As for poachers, they still play a role in the Dry Tortugas, but they tend to avoid the birds and green and loggerhead turtle crawls in favor of the underwater world--they know the park can't keep a ranger behind every coral head. Too often, rangers find the mutilated carapaces of lobsters where they have been killed by poachers who simply tipped the prized tail off the living animal.
But the most endangered species of all in Florida waters are the shipwrecks. Everything outside the National Park jurisdiction is open for grabs with the right permits. Even the caretakers of the new Florida Keys National Marine Sanctuary, run by the National Oceanographic and Atmospheric Administration, feel compelled by law and local public opinion to acknowledge treasure hunters as legitimate stakeholders in the resource. No one would entertain such thoughts about public cultural resources on dry land.
The argument on behalf of treasure hunters runs something like this: "The wrecks aren't doing anybody any good out there, and they will all soon be gone owing to the pummeling of wind and wave.

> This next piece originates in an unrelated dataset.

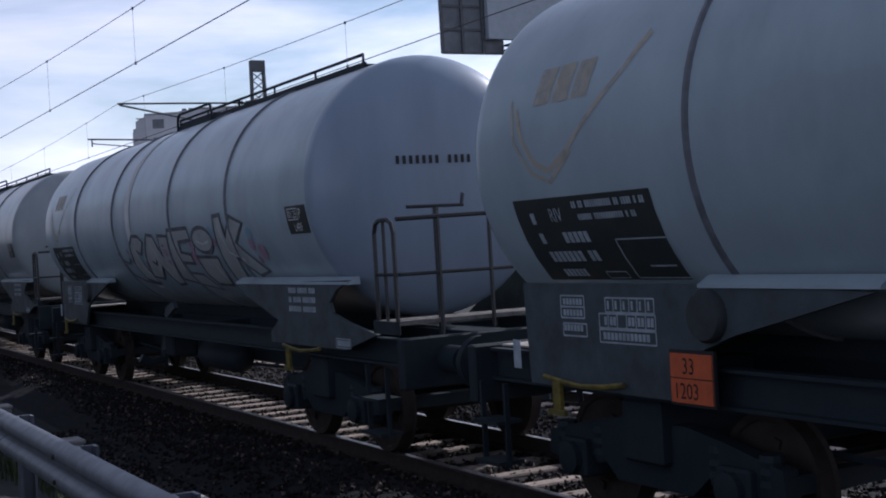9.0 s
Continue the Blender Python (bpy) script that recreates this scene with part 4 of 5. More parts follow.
    if placards:
        w_ = decal("placard", wagon, DECAL_WHITE, lambda b: poly(b, [(-3.22, -0.60), (-2.92, -0.68), (-2.76, -0.98), (-3.06, -0.90)]), 0.008, "white environment placard")
        decal("symbol", w_, INK, lambda b: [stroke(b, [(-3.05, -0.70), (-2.98, -0.80), (-2.90, -0.84)], 0.03), stroke(b, [(-3.08, -0.84), (-2.88, -0.88)], 0.025)], 0.011)
        decal("placard", wagon, RED, lambda b: poly(b, [(-2.66, -0.58), (-2.36, -0.64), (-2.28, -0.96), (-2.58, -0.86)]), 0.008, "red flame placard")
    if platform:
        build_platform(wagon, 8.1, 8.58, FRAME)
    else:
        bm = bmesh.new()
        bar(bm, [(7.42, 0.22, 1.82), (7.50, 0.92, 1.50), (7.42, 1.55, 1.74)], 0.03, 6)
        bar(bm, [(7.42, 0.22, 1.76), (7.50, 0.92, 1.44), (7.42, 1.55, 1.68)], 0.03, 6)
        part("end_guard", bm, SILVERFRAME, wagon)
    if ladder:
        bm = bmesh.new()
        for y in (-0.63, -0.33):
            bar(bm, [(8.5, y, 1.40), (8.5, y, 2.34)], 0.02, 6)
        for z in (1.55, 1.80, 2.05, 2.28):
            bar(bm, [(8.5, -0.63, z), (8.5, -0.33, z)], 0.016, 6)
        part("short_ladder", bm, RAILBAR, wagon)
        on_dish("warning_sign", wagon, YELLOW, lambda b: poly(b, [(0.37, 3.35), (0.57, 3.35), (0.47, 3.56)]), 7.0, 0.40, label="yellow warning sign")
        on_dish("small_sign", wagon, DECAL_WHITE, lambda b: rect(b, 0.49, 0.63, 2.97, 3.14), 7.0, 0.40)
        on_dish("sign_mark", wagon, RED, lambda b: rect(b, 0.52, 0.60, 3.01, 3.10), 7.0, 0.40, 0.012)
        on_dish("dark_sign", wagon, INK, lambda b: rect(b, 0.50, 0.59, 2.68, 2.86), 7.0, 0.40)
    return wagon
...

So why not reward the adventurous entrepreneurs who find them and bring their sunken treasures back for every-one to enjoy?" Actually, shipwrecks tend to reach a chemical equilibrium with corrosive forces in the ocean by the time they become historic. A National Park Service study of the effects of Hurricane Andrew on historic shipwrecks at Biscayne National Park revealed negligible damage to sites that were right in the path of this destructive storm.
So far no treasure hunter has argued, like the egg poachers, that if you remove one artifact, another will grow in its place. But with the Coast Guard intercepting Cubans seeking to make landfall in the United States, many new wrecks have recently collected in the straits between Cuba and the Dry Tortugas. In 1994, television news programs featured images of small boats and rafts sending up plumes of smoke. Burned to the waterline, the hulks soon submerged and settled to the sea bottom, leaving tantalizing remains,to be explained by some future archeologist.